Однако они сами расступились и пропустили его.
За цепью людская река заметно поредела и поплыла торжественнее, медленнее. Дед шел по местам, вовсе ему незнакомым: да и то сказать, сколько лет он не был в Москве, не сосчитать. Дома-паруса, выгнувшись навстречу солнцу, летели по обеим сторонам улицы. Строй лиственниц рассекал мостовую вдоль, и в их кронах мелькал кто-то рыженький, хвостатый.
Улица вывернулась и уперлась в реку. И тут Дед остановился, потому что это все-таки была Москва. Над неспешной рекой, над серым парапетом вставали зубчатые стены, и звезды смотрели в небо строго и ясно. По реке плыл трамвайчик, рассекая зеленый отсвет деревьев, и трамвайчик, и звезды, и потемневший от времени мост, созданный, казалось, специально для того, чтобы стоять на нем и глядеть вокруг, и байдарка-восьмерка, задравшая нос на оставленной трамвайчиком волне, — все это было знакомо Деду с тех пор, как он помнил себя.
И то, что все осталось здесь таким же, как много-много лет назад, сначала представлялось удивительным, но потом становилось очевидным, что именно так оно и должно было быть.
Идти Деду было все трудней.
У него не было ничего, но тело его словно приобретало постепенно странную легкость, ненадежность, неуправляемость. Однако людской поток нес его, и он, радуясь, понимал, что все-таки дойдет до Красной площади и все увидит.
Над площадью стояла тишина.
Впрочем, возможно, это только чудилось Деду, который оказался в первом ряду развернувшихся и застывших напротив Кремля многих сотен людей, и долго смотрел на приоткрытую дверь Мавзолея и вершины громадных седых елей, уходящие в небо.
Потом он услышал: дон-н!.. И еще раз: дон-н!.. Близко, близко, только голову подними, били часы: донн! донн! донн!..
«Вон они!» — звонко крикнул кто-то с последним ударом.
«Едут!» — ахнула площадь.
«Едут! Вот они, вот! Ура!..»
«В ЭТОТ ИСТОРИЧЕСКИЙ ДЕНЬ…» — торжественно заговорил репродуктор.
Грянули оркестры.
Справа от Исторического музея въезжали на площадь пять длинных, низких, серебристых машин, усыпанных цветами. В них стояли планетолетчики в алых скафандрах, с непокрытыми головами.
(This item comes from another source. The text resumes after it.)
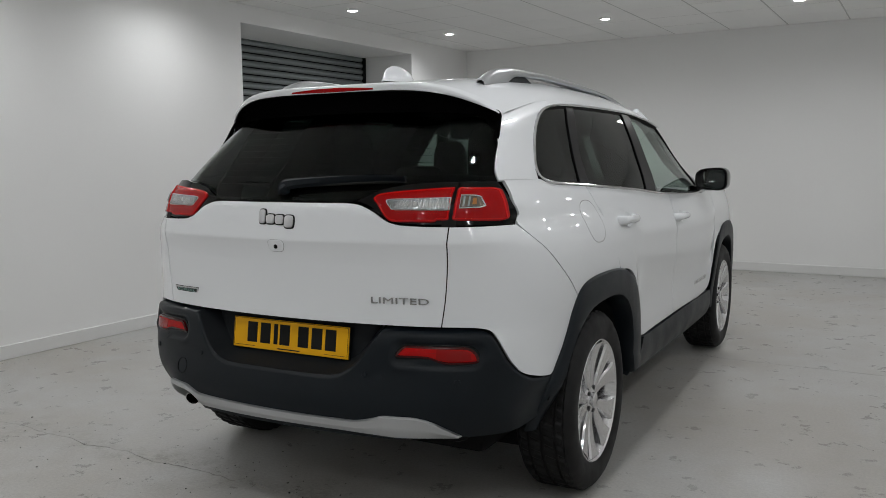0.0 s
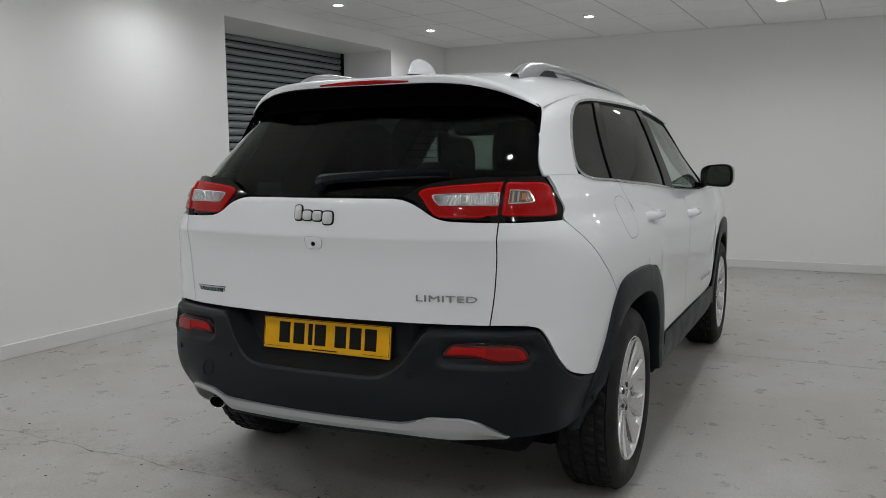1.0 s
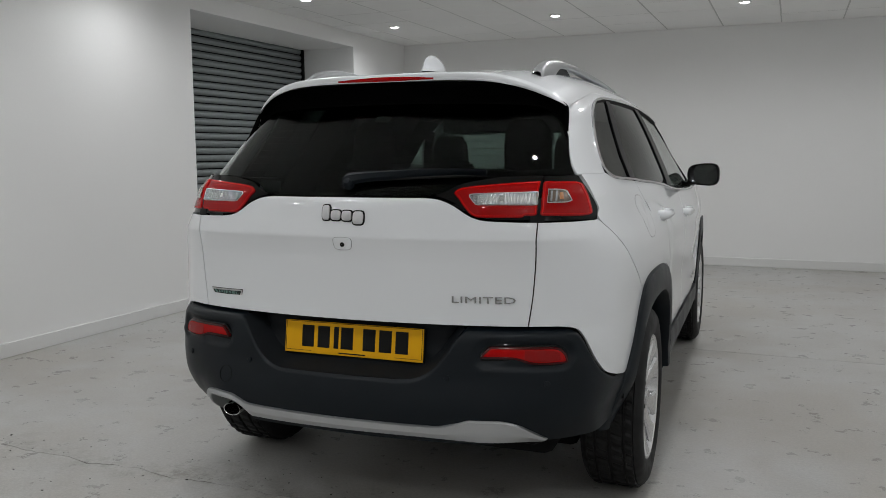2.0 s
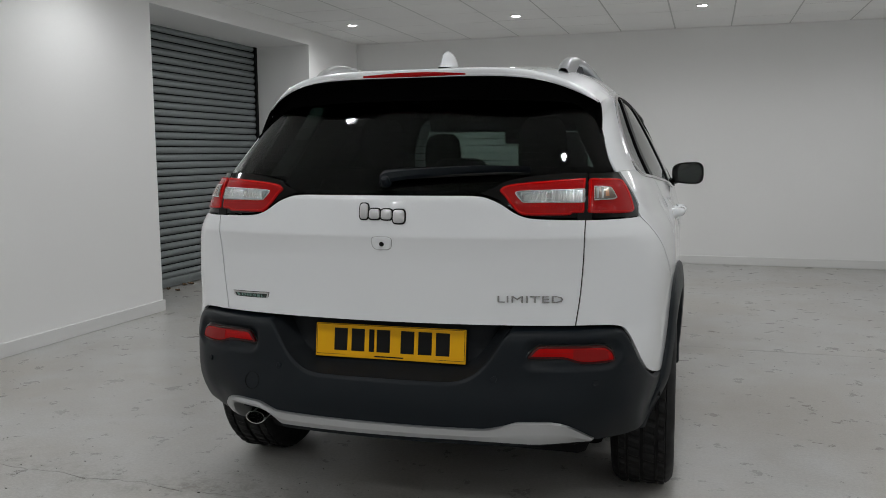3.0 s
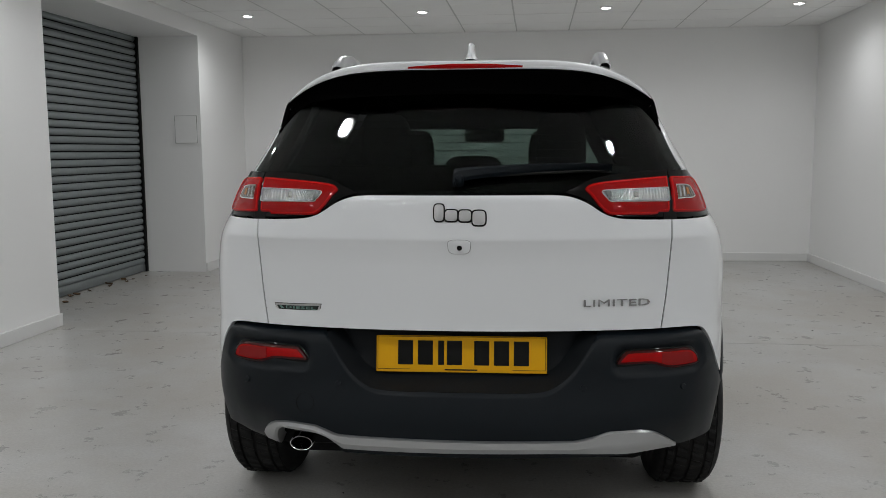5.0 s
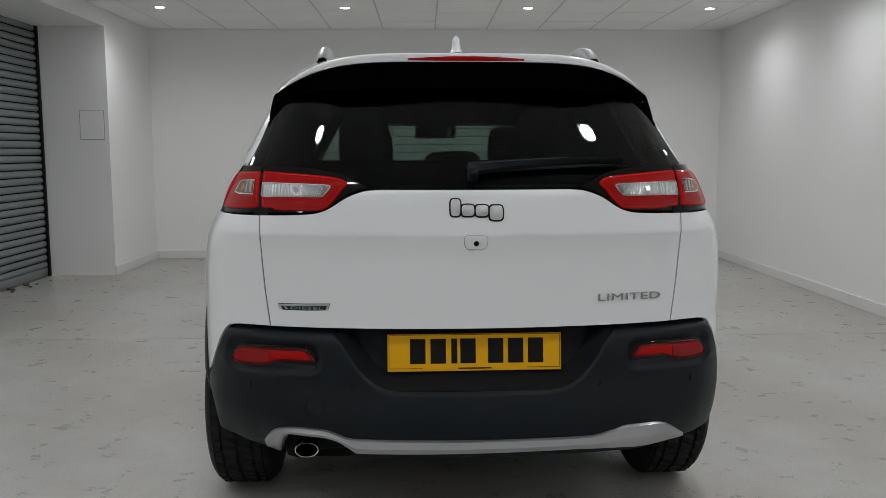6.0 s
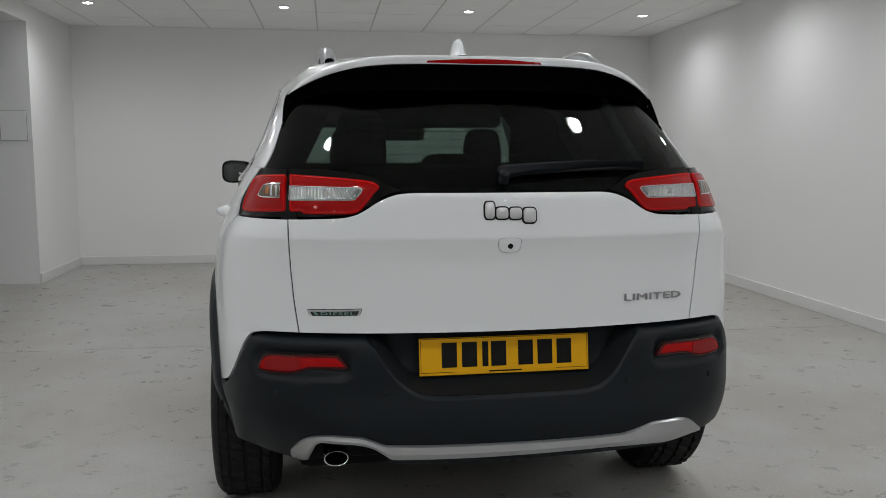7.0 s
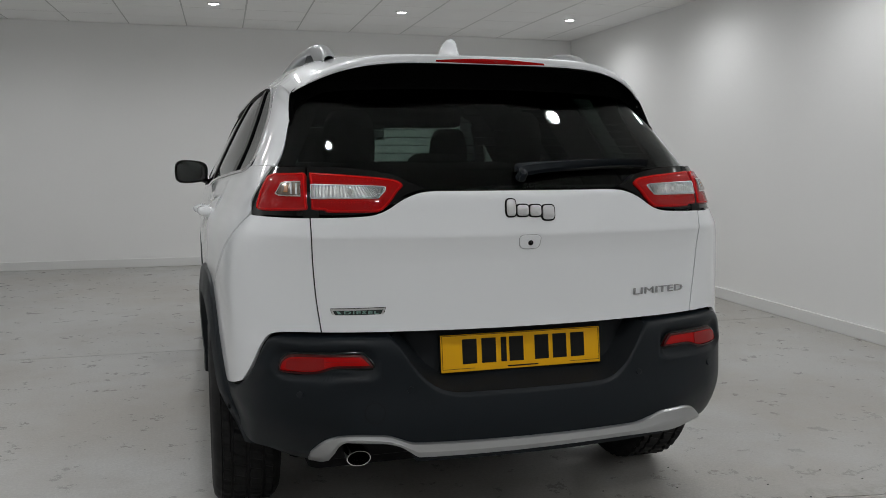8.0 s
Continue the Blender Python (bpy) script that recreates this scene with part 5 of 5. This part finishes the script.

Дед видел это несколько мгновений. Потом серебристые машины начали блекнуть, заслоненные новой картиной, такой яркой, что Дед почувствовал, как горячо, трудно и больно забилось его сердце.
На площадь вступали солдаты — с тяжелыми, украшенными черными крестами знаменами. Солдаты несли с собою пыль дорог и запахи боя, и лица их были лицами людей, видевших июнь сорок первого и май сорок пятого.
Подходя к Мавзолею, они швыряли знамена к его подножию.
Дед тоже шел мимо Мавзолея, шел, печатая шаг по каменным плитам, знамена лежали у его ног, и сизые, с первой проседью ели смотрели в синее небо.
И звали его Сережкой.
Он шел в колонне солдат, шел до своего последнего мгновения, когда, уже ничего не видя вокруг, отступил из первого ряда за людские спины и сел на плиты, согретые солнцем, а потом повалился ничком, неудобно подвернув руки.
И успел подумать еще, что умирает в строю, как и подобает солдату.
Это произошло тихо, и люди, поглощенные великолепным зрелищем, развертывающимся на площади, не сразу заметили лежащего старика.
Потом те, кто заметил, осторожно перенесли его в тень, и старые медали негромко звякнули, когда оказавшийся поблизости врач приложил ухо к его груди.
Неясную фотографию с внуками или правнуками старика вынули из его темной руки и спрятали ему во внутренний карман гимнастерки.
Только потом, только много месяцев, а может быть, и лет спустя, люди поняли, кто был этот старик. Сначала мало кто верил в это, но после большой и тщательной проверки оказалось, что ошибки нет и что это действительно так.
Долго думали, какой памятник поставить ему, и в конце концов установили на могиле простой гранитный обелиск с красной звездой.
«ЗДЕСЬ ЛЕЖИТ ПОСЛЕДНИЙ СОЛДАТ, ПРОШЕДШИЙ ВЕЛИКУЮ ОТЕЧЕСТВЕННУЮ», —
было начертано на обелиске.
И ниже:
«ПУТЬ БЫЛ, КАК МЛЕЧНЫЙ. РАСКАЛЕН И ДОЛОГ»…
Знатоки говорили, что это строчка из стихов старого поэта, который тоже прошел всю войну, но умер вскоре от тяжелых ран.